While this provides unmatched situational awareness, it introduces several operational challenges:
- Multi-enclave operations: Agencies often need to display classified and unclassified video side by side. Haivision supports multi-enclave video aggregation without creating a data path between networks, ensuring that classified information remains secure.
- Access management: Sensitive video must only reach authorized personnel at the right time across departments and agencies.
- Cybersecurity threats: Real-time networks are frequent targets for malicious actors attempting to disrupt operations.
- Complex integrations: Agencies must consolidate feeds from diverse platforms, including legacy systems, without interrupting operations.
- Operational reliability: Video solutions must remain live and accurate during emergencies, infrastructure failures, or cyber incidents.
How Haivision Supports Security in Real-Time Operations
Haivision’s approach ensures operational security at every level:
- Volatile memory video processing: Video processors function like high-security monitors and do not store, retain, or record any information. Every video source is transmitted and displayed without creating a back channel or storage path, ensuring that classified material cannot be compromised.
- Network segmentation and partner integration: For high-security environments, Haivision works with specialized federal integrators to manage input-side security, isolation, and enclave segregation. Our solutions can integrate with National Information Assurance Partnership (NIAP)-approved technology when necessary.
- Multi-layer isolation: Fiber extenders can be configured as one-way channels to maintain separation between classified and unclassified feeds. Additional layers, such as secure isolators and enclave-specific devices, can be implemented based on operational requirements.
- Compliance with federal standards: Haivision solutions are designed to meet National Institute of Standards and Technology (NIST) and Federal Information Security Management Act (FISMA) standards. Agencies can remain audit-ready while maintaining full operational security.
- Redundancy and continuity: Multi-site and backup configurations ensure that operations remain live even during hardware failures or network outages.
Best Practices for Securing Government Video Operations
Government agencies rely on mission-critical video walls to maintain situational awareness, streamline decision-making, and coordinate operations across departments. Haivision’s video wall solutions provide a secure, scalable, and flexible platform that centralizes live video, system data, and intelligence feeds in a single operational view. Operators can visualize multiple sources simultaneously, adapt layouts to evolving situations, and respond quickly to incidents with confidence.
Securing a mission-critical video wall involves both technology and process. Agencies can achieve this by implementing:
- Encrypted video transport: Protect every feed in transit to prevent interception or tampering.
- Role-based access control (RBAC): Ensure only authorized personnel can view or manage video content, enabling secure cross-agency collaboration.
- Centralized monitoring and management: Oversee all video feeds from a single platform, maintain compliance, and respond immediately to operational issues.
- Redundant infrastructure:Maintain live video even during power outages or equipment failures.

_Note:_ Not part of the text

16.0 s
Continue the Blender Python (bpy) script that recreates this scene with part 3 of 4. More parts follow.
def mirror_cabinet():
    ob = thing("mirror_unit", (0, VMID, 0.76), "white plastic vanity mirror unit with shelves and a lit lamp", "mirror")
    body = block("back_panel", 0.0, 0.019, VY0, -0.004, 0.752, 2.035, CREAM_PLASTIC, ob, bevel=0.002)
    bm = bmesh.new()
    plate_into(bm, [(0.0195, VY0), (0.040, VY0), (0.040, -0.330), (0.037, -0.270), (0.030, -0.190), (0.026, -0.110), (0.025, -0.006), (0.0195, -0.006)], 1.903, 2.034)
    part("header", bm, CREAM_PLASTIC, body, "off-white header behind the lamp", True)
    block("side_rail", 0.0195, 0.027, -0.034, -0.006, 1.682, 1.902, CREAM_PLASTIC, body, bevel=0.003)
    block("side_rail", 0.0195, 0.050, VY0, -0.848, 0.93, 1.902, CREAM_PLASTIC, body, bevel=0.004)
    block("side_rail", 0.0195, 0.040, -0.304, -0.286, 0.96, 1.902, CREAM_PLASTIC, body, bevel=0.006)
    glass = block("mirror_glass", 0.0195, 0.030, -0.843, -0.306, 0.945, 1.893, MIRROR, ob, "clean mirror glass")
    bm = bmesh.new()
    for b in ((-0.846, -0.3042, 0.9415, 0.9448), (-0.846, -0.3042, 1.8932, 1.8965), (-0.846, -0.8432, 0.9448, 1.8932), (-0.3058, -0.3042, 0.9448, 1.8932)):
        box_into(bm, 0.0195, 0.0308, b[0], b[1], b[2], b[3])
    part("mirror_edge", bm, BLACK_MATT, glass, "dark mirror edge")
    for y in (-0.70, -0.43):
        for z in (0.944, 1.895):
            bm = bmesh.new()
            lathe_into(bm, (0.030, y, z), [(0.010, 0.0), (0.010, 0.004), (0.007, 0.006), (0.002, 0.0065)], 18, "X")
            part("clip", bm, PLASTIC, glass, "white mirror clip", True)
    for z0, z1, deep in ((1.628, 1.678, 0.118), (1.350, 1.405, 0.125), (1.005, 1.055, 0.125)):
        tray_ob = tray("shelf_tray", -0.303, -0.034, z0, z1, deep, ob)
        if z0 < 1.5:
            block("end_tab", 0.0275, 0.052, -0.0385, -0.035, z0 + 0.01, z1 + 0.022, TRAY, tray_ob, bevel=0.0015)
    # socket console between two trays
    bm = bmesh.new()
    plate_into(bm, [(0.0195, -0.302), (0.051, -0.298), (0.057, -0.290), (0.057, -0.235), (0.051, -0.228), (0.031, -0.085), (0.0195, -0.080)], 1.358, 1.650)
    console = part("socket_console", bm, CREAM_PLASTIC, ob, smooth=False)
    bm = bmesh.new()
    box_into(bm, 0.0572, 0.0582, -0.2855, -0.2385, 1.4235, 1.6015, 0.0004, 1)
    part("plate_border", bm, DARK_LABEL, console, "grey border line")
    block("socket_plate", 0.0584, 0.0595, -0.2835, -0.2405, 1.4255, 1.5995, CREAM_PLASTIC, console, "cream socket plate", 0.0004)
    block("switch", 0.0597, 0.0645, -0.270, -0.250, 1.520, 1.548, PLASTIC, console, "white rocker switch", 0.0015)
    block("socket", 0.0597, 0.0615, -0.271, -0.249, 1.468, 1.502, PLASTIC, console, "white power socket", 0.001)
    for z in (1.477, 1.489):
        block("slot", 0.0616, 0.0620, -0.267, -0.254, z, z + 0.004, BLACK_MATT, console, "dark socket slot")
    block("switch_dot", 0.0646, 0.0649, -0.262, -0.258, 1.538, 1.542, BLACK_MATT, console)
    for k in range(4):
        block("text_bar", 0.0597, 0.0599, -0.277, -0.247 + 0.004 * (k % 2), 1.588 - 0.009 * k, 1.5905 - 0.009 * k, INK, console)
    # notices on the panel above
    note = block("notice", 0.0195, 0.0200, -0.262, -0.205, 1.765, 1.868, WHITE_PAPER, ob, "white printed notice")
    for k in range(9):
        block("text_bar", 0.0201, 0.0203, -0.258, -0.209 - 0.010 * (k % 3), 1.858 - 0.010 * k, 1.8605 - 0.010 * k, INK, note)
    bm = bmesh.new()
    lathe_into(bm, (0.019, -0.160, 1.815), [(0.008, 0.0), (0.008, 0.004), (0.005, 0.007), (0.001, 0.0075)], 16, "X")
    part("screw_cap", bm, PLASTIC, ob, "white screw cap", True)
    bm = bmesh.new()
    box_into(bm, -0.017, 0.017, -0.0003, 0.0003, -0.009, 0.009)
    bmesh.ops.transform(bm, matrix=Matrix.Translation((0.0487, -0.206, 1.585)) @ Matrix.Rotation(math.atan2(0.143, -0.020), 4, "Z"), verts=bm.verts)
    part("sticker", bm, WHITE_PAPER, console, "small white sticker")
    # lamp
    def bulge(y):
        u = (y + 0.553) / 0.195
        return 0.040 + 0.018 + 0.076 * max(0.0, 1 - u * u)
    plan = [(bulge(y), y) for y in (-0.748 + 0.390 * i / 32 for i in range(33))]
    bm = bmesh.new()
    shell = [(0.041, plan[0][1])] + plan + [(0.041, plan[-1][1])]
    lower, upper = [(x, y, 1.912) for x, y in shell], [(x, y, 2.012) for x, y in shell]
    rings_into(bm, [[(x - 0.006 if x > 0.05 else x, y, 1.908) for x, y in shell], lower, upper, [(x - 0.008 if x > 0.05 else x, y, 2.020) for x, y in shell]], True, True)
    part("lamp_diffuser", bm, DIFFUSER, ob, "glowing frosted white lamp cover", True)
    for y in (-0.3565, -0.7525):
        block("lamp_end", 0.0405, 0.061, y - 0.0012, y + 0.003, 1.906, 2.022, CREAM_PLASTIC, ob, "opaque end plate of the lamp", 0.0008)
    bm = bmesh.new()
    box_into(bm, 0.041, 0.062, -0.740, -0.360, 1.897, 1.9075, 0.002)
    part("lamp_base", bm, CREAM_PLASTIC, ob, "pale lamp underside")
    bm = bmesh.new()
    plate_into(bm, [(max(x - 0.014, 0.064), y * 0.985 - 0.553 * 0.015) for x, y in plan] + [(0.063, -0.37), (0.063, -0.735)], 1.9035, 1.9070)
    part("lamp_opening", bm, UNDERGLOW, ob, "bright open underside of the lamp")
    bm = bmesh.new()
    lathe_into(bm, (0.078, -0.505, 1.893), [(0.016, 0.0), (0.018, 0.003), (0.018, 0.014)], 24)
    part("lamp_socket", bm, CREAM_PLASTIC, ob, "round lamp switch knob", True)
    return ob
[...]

- Partnered integration for complex environments: Work with AV integrators or federal specialists to manage highly classified or multi-enclave setups.
Riley also explains that “Our solutions are adaptable to different levels of classification and enclave complexity. We can work with our partners and customers to design a system that meets their security, space, and operational needs.”

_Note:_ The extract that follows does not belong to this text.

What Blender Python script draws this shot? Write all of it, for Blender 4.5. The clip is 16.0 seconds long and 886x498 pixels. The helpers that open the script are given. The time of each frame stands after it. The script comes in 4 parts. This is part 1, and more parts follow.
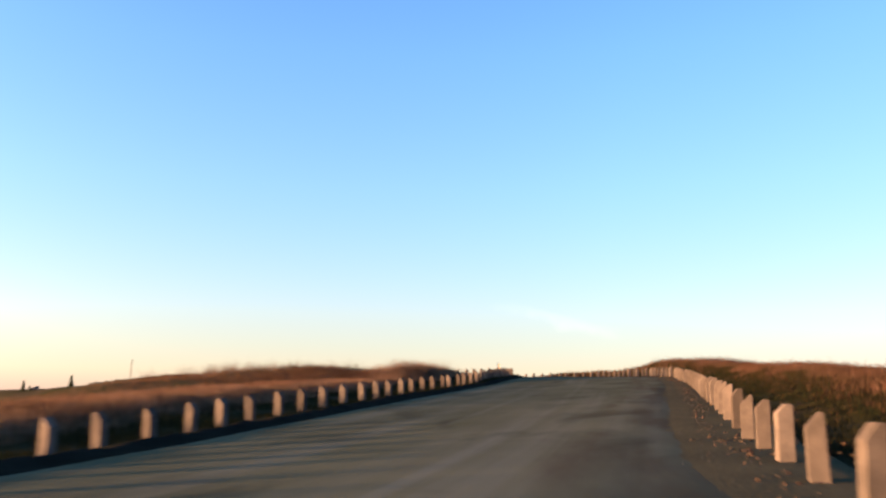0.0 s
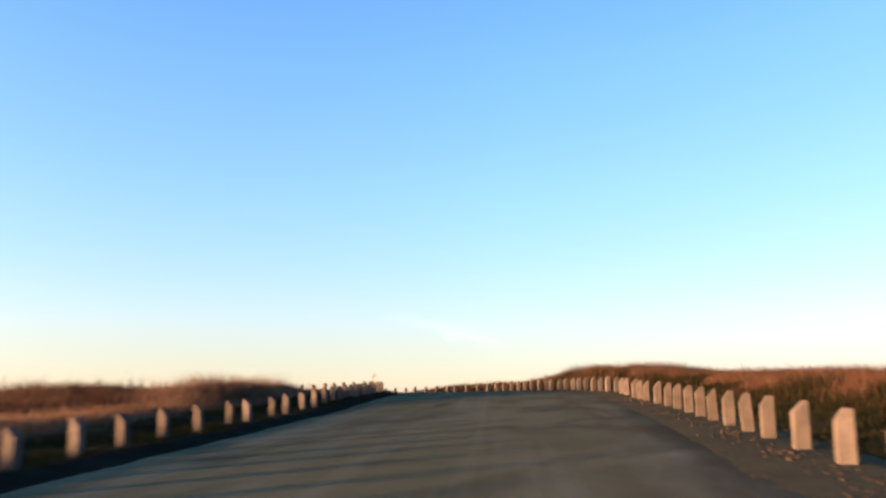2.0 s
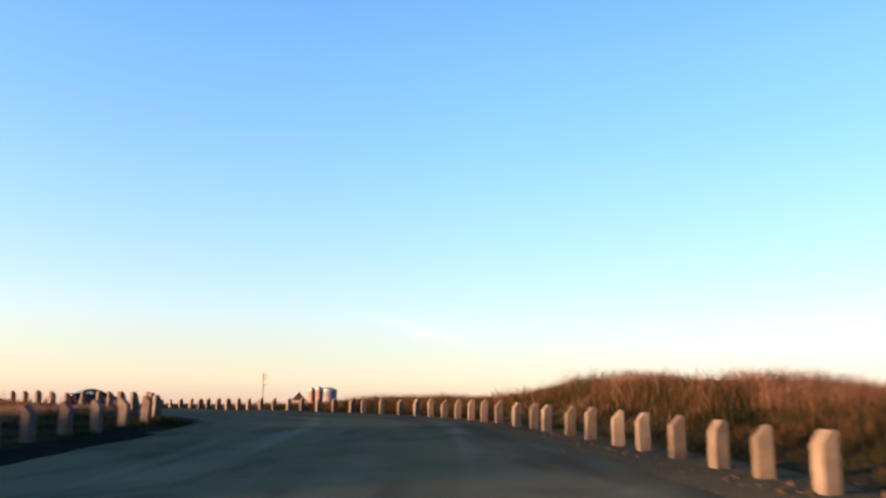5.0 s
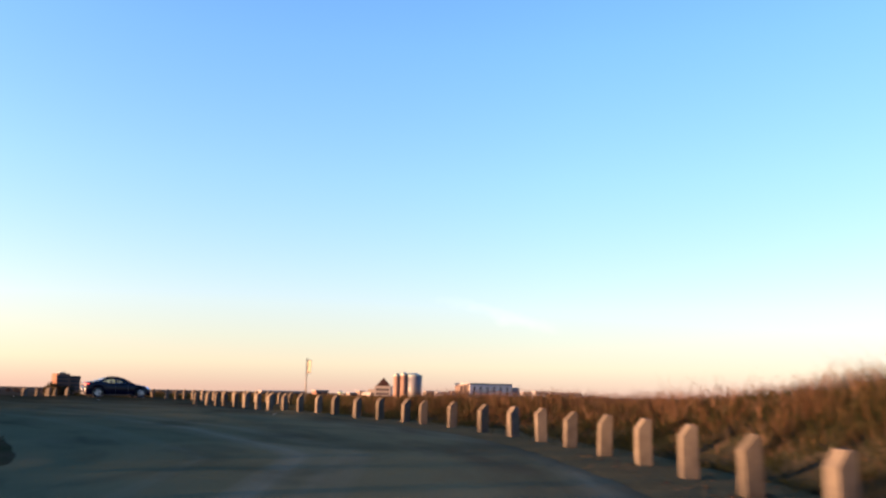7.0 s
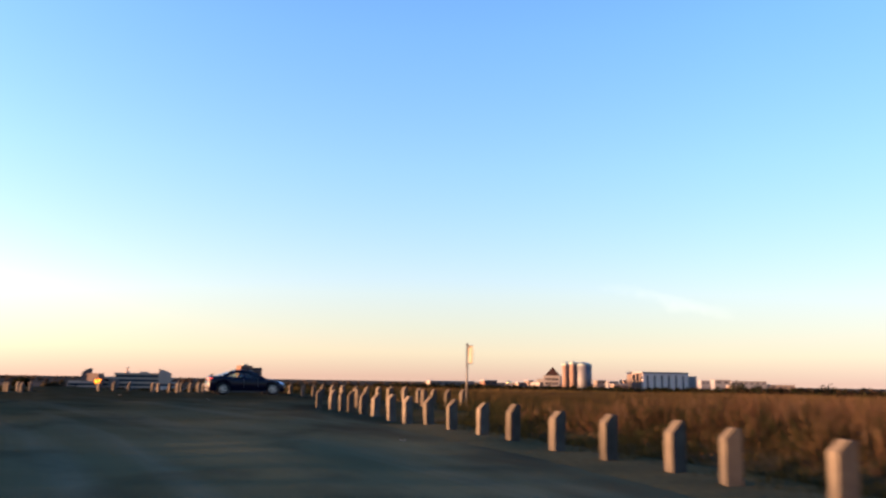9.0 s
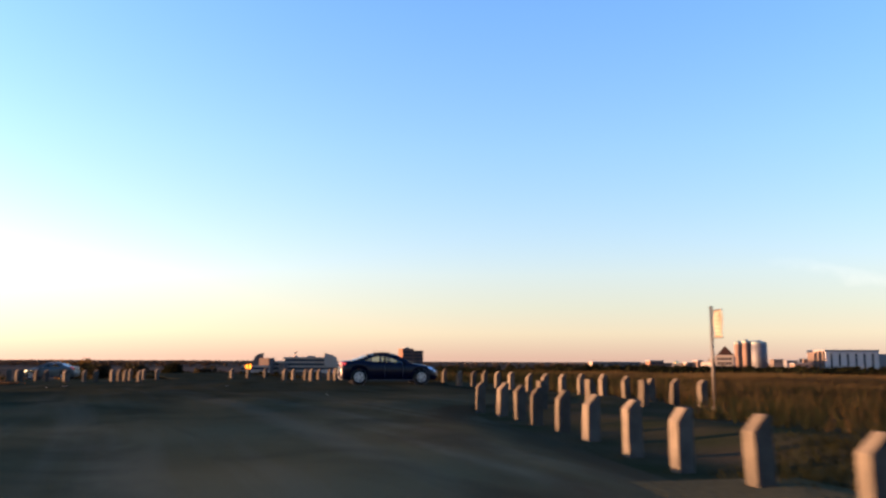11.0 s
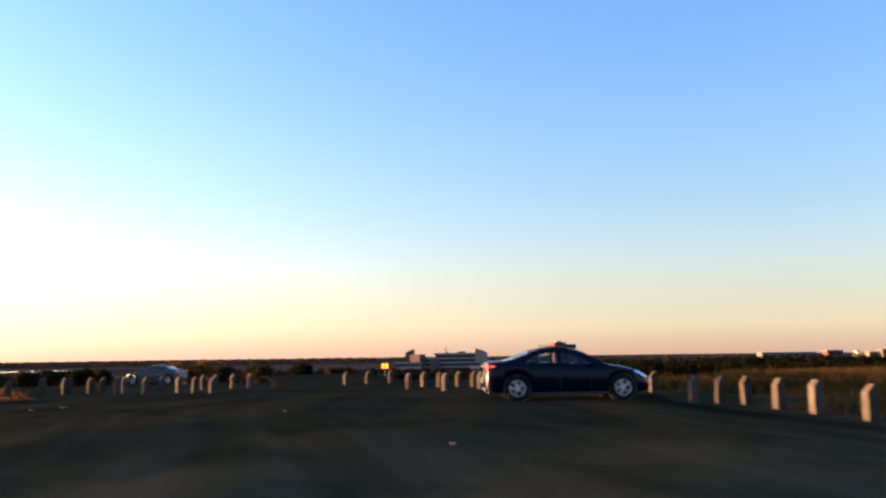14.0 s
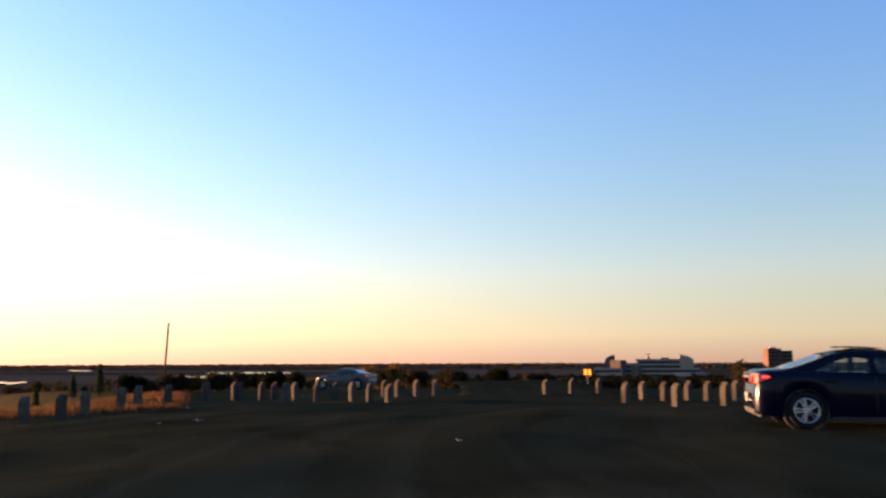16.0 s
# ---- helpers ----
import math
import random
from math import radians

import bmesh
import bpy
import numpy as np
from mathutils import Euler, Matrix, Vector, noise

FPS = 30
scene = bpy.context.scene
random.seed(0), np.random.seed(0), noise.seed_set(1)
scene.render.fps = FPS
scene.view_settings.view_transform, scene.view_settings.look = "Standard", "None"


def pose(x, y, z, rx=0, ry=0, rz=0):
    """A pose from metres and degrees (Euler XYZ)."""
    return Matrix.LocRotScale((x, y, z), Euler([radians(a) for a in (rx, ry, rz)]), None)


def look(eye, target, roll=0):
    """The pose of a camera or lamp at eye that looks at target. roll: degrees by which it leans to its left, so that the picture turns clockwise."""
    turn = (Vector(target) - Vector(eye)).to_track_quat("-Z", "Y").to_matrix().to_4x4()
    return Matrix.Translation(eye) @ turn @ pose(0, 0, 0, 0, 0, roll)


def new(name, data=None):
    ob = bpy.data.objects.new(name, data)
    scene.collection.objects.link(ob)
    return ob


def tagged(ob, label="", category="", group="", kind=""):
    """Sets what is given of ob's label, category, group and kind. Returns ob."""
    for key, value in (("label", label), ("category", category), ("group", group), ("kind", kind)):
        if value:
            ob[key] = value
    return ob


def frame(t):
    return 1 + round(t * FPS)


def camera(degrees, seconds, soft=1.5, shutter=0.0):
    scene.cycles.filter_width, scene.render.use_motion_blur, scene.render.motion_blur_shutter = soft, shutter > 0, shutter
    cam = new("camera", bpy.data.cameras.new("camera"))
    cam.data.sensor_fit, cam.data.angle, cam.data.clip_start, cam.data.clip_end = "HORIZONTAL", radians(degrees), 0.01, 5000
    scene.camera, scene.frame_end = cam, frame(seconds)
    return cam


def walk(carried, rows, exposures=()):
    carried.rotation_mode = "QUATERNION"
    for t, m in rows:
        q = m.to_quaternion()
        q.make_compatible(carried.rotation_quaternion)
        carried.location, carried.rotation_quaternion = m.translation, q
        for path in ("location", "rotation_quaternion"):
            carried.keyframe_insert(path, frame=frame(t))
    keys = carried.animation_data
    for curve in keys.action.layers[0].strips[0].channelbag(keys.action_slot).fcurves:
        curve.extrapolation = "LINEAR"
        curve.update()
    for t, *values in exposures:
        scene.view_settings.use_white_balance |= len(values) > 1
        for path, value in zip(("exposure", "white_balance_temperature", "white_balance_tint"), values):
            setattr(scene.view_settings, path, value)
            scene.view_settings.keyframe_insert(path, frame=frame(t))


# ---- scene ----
cam = camera(56.7, 16.0, soft=2.5, shutter=0.6)
PATH = [
    (0, (8.544, -55.427, -1.938), (7.991, -53.539, -1.579), 0.5),
    (0.5, (7.774, -50.966, -1.741), (7.297, -49.057, -1.379), -0.5),
    (1, (7.111, -46.521, -1.541), (6.719, -44.595, -1.17), -0.9),
    (1.5, (6.608, -42.182, -1.38), (6.268, -40.249, -0.995), -1.0),
    (2, (6.092, -37.824, -1.094), (5.802, -35.883, -0.712), -0.8),
    (2.5, (5.732, -33.568, -0.835), (5.499, -31.619, -0.45), -1.1),
    (3, (5.563, -28.924, -0.643), (5.368, -26.974, -0.248), -0.8),
    (3.5, (5.495, -24.022, -0.393), (5.318, -22.069, -0.001), -0.0),
    (6, (3.975, -3.396, 0.663), (3.692, -1.449, 1.02), 1.1),
    (6.5, (3.404, -0.079, 0.783), (3.062, 1.861, 1.127), 1.0),
    (7, (2.65, 3.141, 0.868), (2.23, 5.066, 1.211), 1.2),
    (7.5, (1.769, 6.204, 0.951), (1.257, 8.109, 1.28), 1.2),
    (8, (0.76, 9.15, 1.013), (0.152, 11.027, 1.338), 1.2),
    (8.5, (-0.357, 11.976, 1.076), (-1.061, 13.821, 1.397), 0.9),
    (9, (-1.648, 14.855, 1.119), (-2.444, 16.663, 1.43), 0.9),
    (9.5, (-2.987, 17.439, 1.142), (-3.876, 19.204, 1.45), 0.6),
    (10, (-4.421, 19.78, 1.167), (-5.407, 21.497, 1.453), 0.3),
    (12.3, (-11.957, 29.811, 1.225), (-13.2, 31.357, 1.483), -0.4),
    (12.5, (-12.635, 30.606, 1.266), (-13.894, 32.139, 1.522), -0.7),
    (13, (-14.271, 32.402, 1.261), (-15.575, 33.896, 1.521), -0.6),
    (13.5, (-15.779, 33.994, 1.276), (-17.131, 35.446, 1.53), -0.6),
    (14, (-17.078, 35.226, 1.278), (-18.479, 36.63, 1.53), -0.7),
    (14.5, (-18.189, 36.097, 1.267), (-19.662, 37.427, 1.519), -0.5),
    (15, (-19.462, 37.123, 1.255), (-21.027, 38.343, 1.503), -0.8),
    (15.5, (-20.792, 38.118, 1.234), (-22.438, 39.224, 1.489), -0.4),
    (16, (-21.874, 38.934, 1.234), (-23.566, 39.966, 1.502), -0.2),
]
walk(cam, [(t, look(eye, target, roll)) for t, eye, target, roll in PATH],
     exposures=[(0, 3.69, 6500, 10), (6, 3.70, 6500, 10), (9, 3.65, 6500, 10), (12.5, 3.51, 6600, 10), (14.5, 3.40, 6800, 10), (16, 3.19, 6950, 10)])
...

How Haivision Video Solutions Work Together to Enable Secure, Real-Time Operations
Haivision provides an integrated ecosystem of video solutions that work together to deliver secure, real-time operations across federal and government agencies. A typical workflow includes:
- Video Sources: Video inputs come from multiple sources, including closed-circuit television cameras, drones, sensors, and legacy platforms. Each source can reside in a different security enclave depending on classification.
- Input Handling: High-security environments use specialized encoders and partner-integrated isolation solutions to ensure classified and unclassified feeds remain segregated. Fiber extenders and National Information Assurance Partnership (NIAP)-approved AV interfaces may be used to maintain one-way data flow.

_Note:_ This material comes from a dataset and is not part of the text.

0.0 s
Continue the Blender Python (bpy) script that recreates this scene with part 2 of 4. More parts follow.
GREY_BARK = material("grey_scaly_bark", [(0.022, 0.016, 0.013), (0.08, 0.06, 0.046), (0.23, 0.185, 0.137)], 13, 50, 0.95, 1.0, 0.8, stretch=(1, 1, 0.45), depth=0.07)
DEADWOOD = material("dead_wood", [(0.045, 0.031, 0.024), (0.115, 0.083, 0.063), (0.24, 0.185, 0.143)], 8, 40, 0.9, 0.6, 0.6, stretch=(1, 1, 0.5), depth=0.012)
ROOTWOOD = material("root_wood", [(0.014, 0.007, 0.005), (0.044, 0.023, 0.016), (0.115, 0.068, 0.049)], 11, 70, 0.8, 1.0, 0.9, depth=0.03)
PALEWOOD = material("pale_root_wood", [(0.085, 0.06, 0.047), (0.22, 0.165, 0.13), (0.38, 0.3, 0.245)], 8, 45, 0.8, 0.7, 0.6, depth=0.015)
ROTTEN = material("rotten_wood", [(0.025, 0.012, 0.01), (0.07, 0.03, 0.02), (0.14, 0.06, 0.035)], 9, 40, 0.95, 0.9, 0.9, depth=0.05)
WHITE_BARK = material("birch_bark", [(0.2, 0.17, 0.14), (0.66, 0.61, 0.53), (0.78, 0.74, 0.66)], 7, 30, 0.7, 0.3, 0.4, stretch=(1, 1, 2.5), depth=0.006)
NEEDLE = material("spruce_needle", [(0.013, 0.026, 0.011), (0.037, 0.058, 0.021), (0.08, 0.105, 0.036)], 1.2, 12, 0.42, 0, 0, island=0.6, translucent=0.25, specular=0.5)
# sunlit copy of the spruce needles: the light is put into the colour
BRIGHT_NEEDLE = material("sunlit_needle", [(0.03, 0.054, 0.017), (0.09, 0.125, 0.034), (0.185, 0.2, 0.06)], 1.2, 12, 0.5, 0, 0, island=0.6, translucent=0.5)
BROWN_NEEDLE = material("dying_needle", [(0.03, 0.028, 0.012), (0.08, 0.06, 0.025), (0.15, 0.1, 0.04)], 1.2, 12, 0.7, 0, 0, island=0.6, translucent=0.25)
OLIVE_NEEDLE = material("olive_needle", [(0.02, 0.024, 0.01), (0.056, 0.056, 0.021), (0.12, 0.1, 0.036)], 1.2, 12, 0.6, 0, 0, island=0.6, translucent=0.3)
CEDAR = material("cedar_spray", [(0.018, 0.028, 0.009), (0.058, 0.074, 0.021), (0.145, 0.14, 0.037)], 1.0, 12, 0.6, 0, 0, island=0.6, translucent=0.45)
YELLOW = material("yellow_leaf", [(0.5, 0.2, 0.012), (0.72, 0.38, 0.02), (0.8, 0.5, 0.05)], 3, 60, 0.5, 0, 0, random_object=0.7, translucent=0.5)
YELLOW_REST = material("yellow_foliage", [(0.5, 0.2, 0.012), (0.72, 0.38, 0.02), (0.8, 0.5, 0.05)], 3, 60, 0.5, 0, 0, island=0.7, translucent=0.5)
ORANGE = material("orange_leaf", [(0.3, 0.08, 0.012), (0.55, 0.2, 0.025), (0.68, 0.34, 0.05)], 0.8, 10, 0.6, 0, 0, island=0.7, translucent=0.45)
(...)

- Video Aggregation: Haivision Command 360 video wall processors aggregate all feeds into a unified common operating picture. The processor operates as a volatile display, meaning no video is stored or recorded, and classified data cannot cross into other networks.
- Distribution to Operators: Operators in central or distributed operations centers can view real-time video on video walls or individual workstations. Role-based access control (RBAC) ensures each user sees only the content they are authorized to access.
- Multi-Enclave Coordination: Haivision Media Platform (HMP) distributes content securely within a single enclave. Makito video encoders and decoders can transport video to other sites or agencies, maintaining separation between different security domains while supporting multi-agency collaboration.
- Redundancy and Continuity: Backup processors, duplicators, and redundant network paths ensure continuous uptime. Even if one component fails, operators continue to have access to live video feeds without interruption.
- Centralized Monitoring and Management: A unified platform allows IT teams to monitor all feeds, enforce security policies, maintain compliance with standards such as National Institute of Standards and Technology (NIST) and Federal Information Security Management Act (FISMA), and respond immediately to operational issues.
Essential Solutions for Essential Operations
Secure, real-time video solutions are essential for federal agencies managing complex operations. Haivision empowers agencies to maintain operational continuity, protect sensitive content, and collaborate securely while meeting strict federal standards. By combining advanced technology with deep expertise, Haivision ensures that government video solutions remain not only powerful but secure, supporting mission-critical operations when they are needed most.